3. The electromagnetic lifting device as claimed in claim 1, wherein said magnetic core means comprise three leg portions extending outwardly in parallel and with a magnetic pole face defined at each free end thereof and a web portion connecting said three leg portions as a unit, thereby to form an inverted generally W-shape.

4. The electromagnetic lifting device as claimed in claim 3, wherein an area of a magnetic pole face defined in central one of said three leg portions is determined to be equal with the sum of the magentic pole face areas of the remaining two others disposed at both outer sides thereof.

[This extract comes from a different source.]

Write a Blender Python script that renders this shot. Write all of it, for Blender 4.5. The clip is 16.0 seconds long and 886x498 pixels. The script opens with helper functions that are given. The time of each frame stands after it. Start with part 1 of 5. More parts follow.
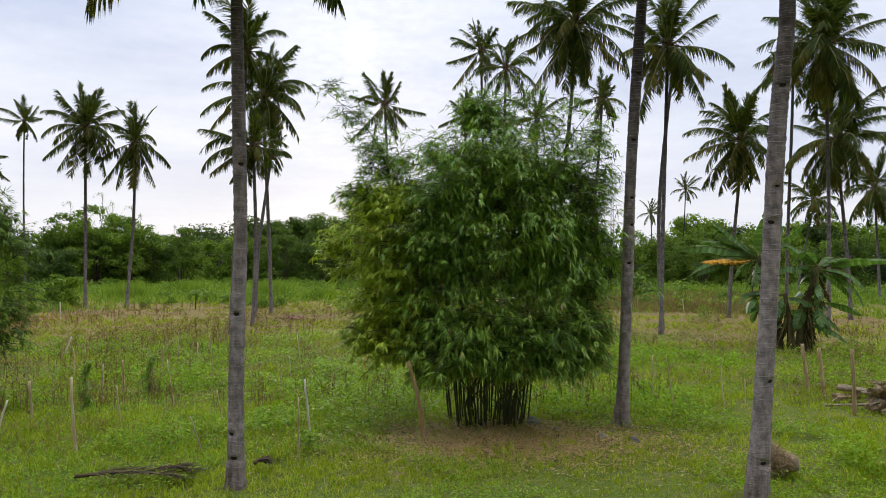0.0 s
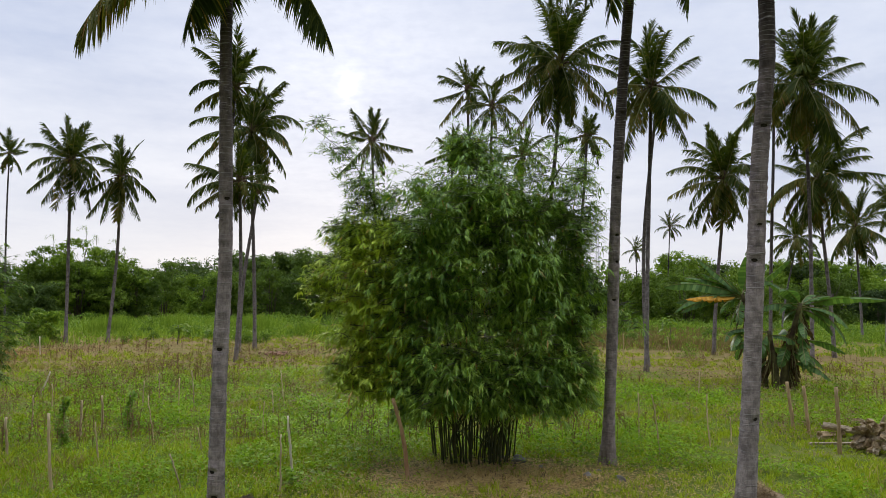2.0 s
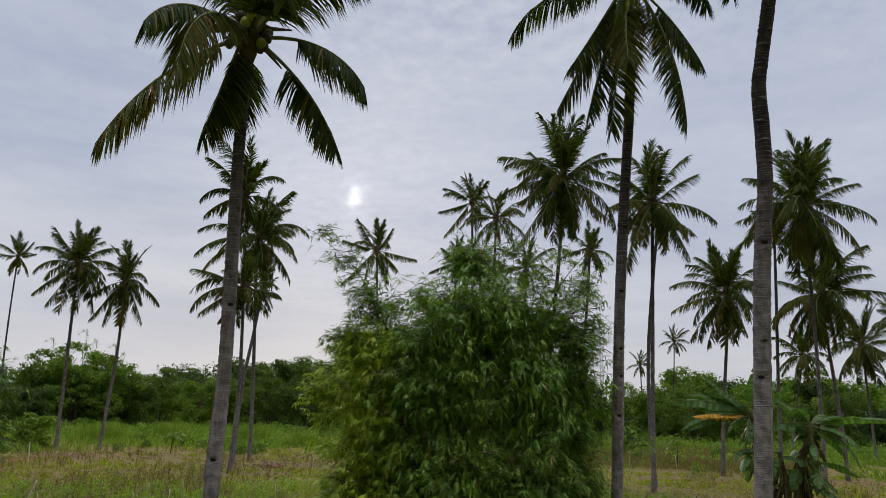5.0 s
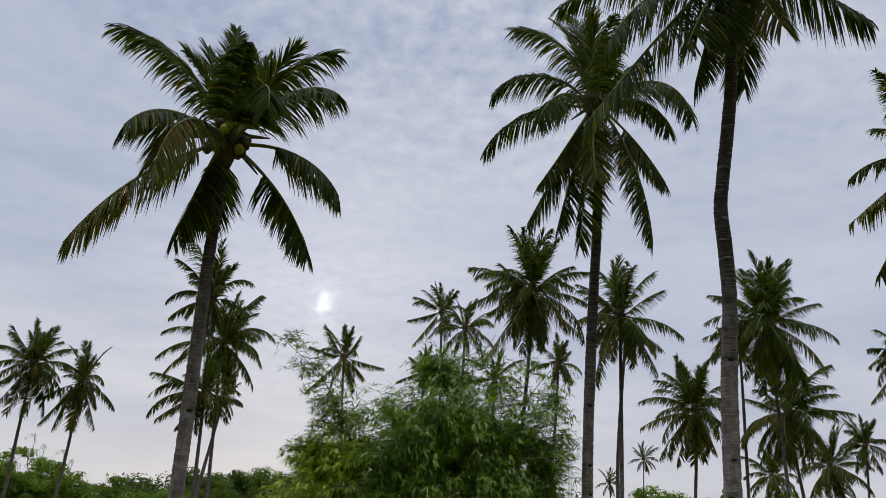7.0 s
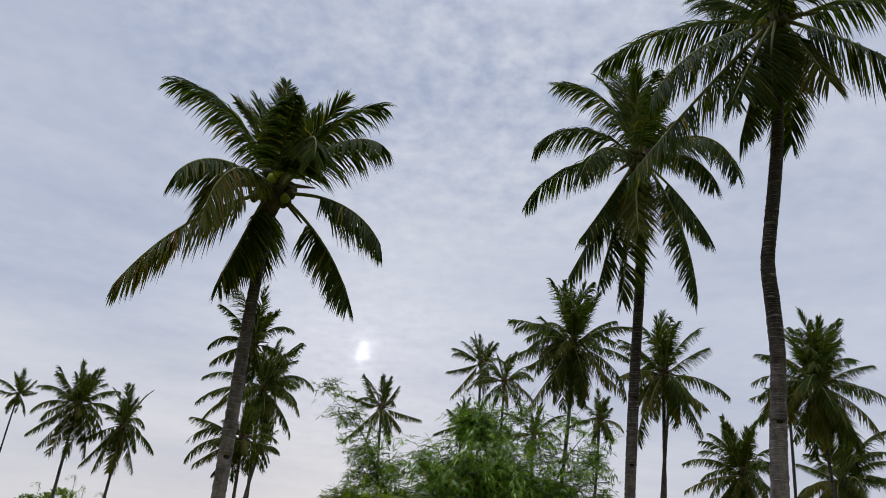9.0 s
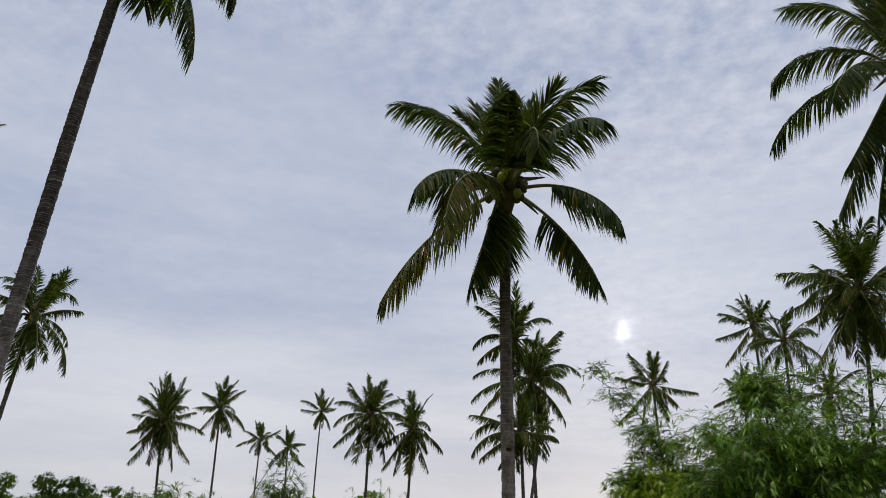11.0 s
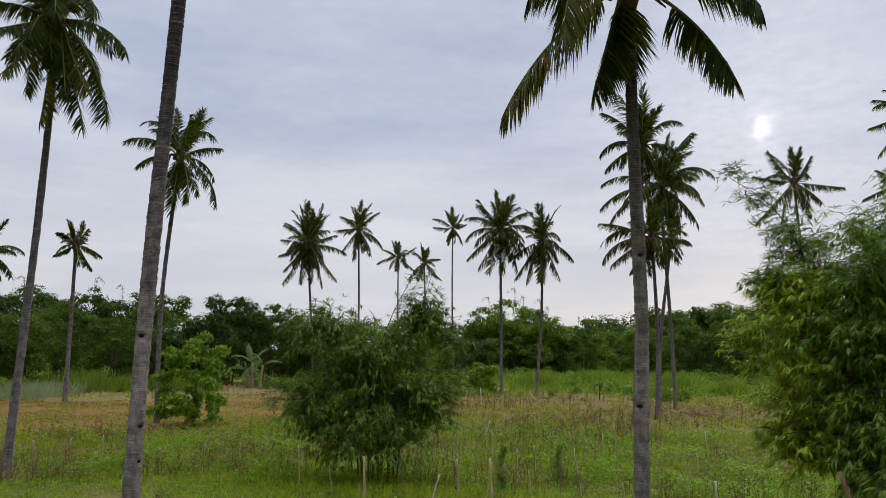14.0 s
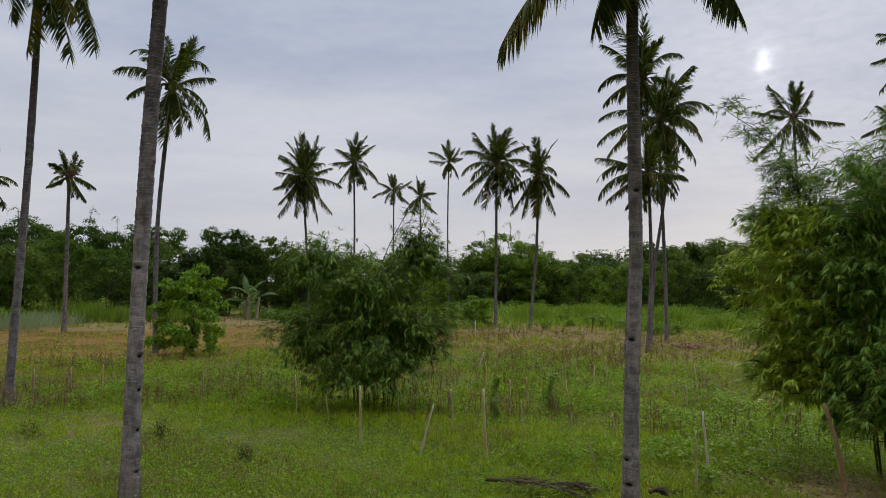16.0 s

5. The electromagnetic lifting device as claimed in claim 1, wherein each magnetic core means has a pair of leg portions and said electric coil is provided around each of said leg portions.

6. The electromagnetic lifting device as claimed in claim 1, wherein each magnetic core means has three leg portions and said electric coil is provided around each of said leg portion.

7. The electromagnetic lifting device as claimed in claim 1, wherein each magnetic means has three leg portions and said electric coil is provided around a central one of the leg portions.

8. The electromagnetic lifting device as claimed in claim 1, wherein said coil for each of said magnetic core means are collectively connected through one electric switch means to a power source.

9. The electromagnetic lifting device as claimed in claim 1, wherein each of said coils is respectively connected through one electric switch to a power source.